What makes all these characters ultimately boring,is that they have no interests. The jock is a jock with a pushy father. The prom queen is a social queen with a sister who committed suicide. The artsy girl just wants to make movies. Colin is so intent upon going to college, but what does he want to study? What interests him other than basketball? Megan, the bitchy prom queen, pours all of her energy into popularity and her acceptance at Notre Dame, but what does life after high school hold in store for her? Mitch is well-liked but subject to peer pressure; what does he like to do in his spare time other than sports? What sort of family does he come from? Most teen movies do not answer these questions because they don’t fit into the usual high school fantasy. I was hoping that since American Teen was a documentary Burstein might delve into these issues and show us that there is, as we expect, more to traditional high school stereotypes than meets the eye, even if people may decide to fit themselves into a stereotype as a means of fitting in at school. But Burstein never digs in beneath the surface.

Even if I accept the fact that Burstein is only going to look at stereotypes, I am disappointed that she missed out on some of what I would consider the quintessential stereotypes. Where is the real geek, who knows too much trivia about comic books or video games or movies or computers or science fiction? Where is the alcoholic, the drug abuser, the full-out emo kid? Hannah fills the role of the emo artsy but she does not seem to be into substance abuse, or suffer from anorexia/bulimia, or cutting, or at least the film never shows us that side of her. Where is the brain, the kid who gets straight A’s and goes to science fairs?

American Teen has nothing new to say about what it is like to be in high school. It has nothing new to say about how right or wrong stereotypes are. It makes little use of some of its intelligent subjects to delve into interesting, unanswered questions, and to have a real dialogue about these people.

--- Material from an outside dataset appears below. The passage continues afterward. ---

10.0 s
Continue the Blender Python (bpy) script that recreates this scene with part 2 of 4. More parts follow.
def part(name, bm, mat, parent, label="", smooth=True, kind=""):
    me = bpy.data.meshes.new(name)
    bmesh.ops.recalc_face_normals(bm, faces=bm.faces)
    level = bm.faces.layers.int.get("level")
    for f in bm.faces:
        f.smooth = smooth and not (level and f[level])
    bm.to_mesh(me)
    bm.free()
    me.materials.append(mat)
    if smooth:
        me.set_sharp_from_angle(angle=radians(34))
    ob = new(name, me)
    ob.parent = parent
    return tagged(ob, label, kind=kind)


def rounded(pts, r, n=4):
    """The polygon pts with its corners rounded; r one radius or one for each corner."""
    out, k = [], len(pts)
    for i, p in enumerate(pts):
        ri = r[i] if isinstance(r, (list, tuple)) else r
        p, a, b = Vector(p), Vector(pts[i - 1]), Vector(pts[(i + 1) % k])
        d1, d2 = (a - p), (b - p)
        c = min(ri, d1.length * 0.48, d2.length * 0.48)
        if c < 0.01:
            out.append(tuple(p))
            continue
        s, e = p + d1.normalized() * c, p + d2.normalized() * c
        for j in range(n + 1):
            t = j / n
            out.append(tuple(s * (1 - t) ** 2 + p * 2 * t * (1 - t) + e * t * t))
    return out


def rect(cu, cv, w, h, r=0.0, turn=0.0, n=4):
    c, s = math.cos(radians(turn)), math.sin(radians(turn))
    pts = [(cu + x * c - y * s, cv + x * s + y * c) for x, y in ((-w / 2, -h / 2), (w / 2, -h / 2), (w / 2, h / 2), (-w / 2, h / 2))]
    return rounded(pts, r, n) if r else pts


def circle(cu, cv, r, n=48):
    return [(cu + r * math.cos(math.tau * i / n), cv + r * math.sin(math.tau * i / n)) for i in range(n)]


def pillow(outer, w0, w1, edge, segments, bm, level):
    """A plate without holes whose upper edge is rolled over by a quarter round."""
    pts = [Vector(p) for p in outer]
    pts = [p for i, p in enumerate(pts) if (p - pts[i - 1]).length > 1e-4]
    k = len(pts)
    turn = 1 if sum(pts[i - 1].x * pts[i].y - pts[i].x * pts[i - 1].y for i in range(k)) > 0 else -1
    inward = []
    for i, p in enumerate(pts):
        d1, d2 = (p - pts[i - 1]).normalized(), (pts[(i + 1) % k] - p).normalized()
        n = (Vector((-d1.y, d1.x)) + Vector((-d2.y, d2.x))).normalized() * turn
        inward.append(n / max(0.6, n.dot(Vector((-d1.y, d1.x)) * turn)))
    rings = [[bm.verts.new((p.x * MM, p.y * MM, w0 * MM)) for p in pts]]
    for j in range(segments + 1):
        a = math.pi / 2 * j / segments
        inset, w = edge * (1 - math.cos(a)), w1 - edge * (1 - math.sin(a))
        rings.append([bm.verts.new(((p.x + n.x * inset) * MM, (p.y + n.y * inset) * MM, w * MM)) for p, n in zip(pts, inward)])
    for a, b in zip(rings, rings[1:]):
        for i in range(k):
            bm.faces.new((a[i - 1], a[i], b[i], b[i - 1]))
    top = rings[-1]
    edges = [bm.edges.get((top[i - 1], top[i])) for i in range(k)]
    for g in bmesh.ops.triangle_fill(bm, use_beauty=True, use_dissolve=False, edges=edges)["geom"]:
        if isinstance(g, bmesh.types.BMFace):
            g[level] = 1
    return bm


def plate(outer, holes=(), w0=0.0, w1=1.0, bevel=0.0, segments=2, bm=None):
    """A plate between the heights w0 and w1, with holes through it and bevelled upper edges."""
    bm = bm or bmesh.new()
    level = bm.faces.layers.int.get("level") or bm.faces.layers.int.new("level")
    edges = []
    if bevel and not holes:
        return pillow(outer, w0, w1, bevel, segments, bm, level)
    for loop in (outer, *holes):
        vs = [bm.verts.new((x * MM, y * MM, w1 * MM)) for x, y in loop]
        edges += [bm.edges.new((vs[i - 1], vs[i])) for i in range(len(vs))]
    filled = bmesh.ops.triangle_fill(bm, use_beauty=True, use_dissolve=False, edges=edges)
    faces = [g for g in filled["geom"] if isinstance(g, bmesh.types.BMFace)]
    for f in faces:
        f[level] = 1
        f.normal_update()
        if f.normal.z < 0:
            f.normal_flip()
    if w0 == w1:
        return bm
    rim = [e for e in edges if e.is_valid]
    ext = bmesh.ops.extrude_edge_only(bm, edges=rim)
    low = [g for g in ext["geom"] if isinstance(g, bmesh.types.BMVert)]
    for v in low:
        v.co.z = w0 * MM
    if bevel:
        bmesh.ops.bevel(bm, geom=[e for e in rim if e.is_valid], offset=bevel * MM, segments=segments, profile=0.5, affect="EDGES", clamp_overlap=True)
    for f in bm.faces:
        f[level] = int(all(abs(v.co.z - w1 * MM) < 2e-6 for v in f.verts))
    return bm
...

Despite these shortcomings, Burstein gets major points for her technique as a filmmaker. American Teen feels like a teen movie and not like a documentary, for better or for worse. It may be shallow and it may glorify the high school experience, not to mention stupid stereotypes, but it’s also fun, with a solid soundtrack, though Cat Stevens’ “Trouble” didn’t quite work; it is too much associated with Harold and Maude for me. The film looks good with good photography and visuals, better than in most documentaries. There are no dry interviews and we never see or hear the director on camera, which lets us really focus in on the subjects. The film propels itself well, though I wonder to what extent it relies on the soundtrack for its momentum. Unfortunately, the movie does little more than to prove that with enough footage, and with the right editing, you can turn any high school experience into something that could have been pulled right out of a 1980s John Hughes film. Burstein knows how to find a story; I just wish she had also found depth.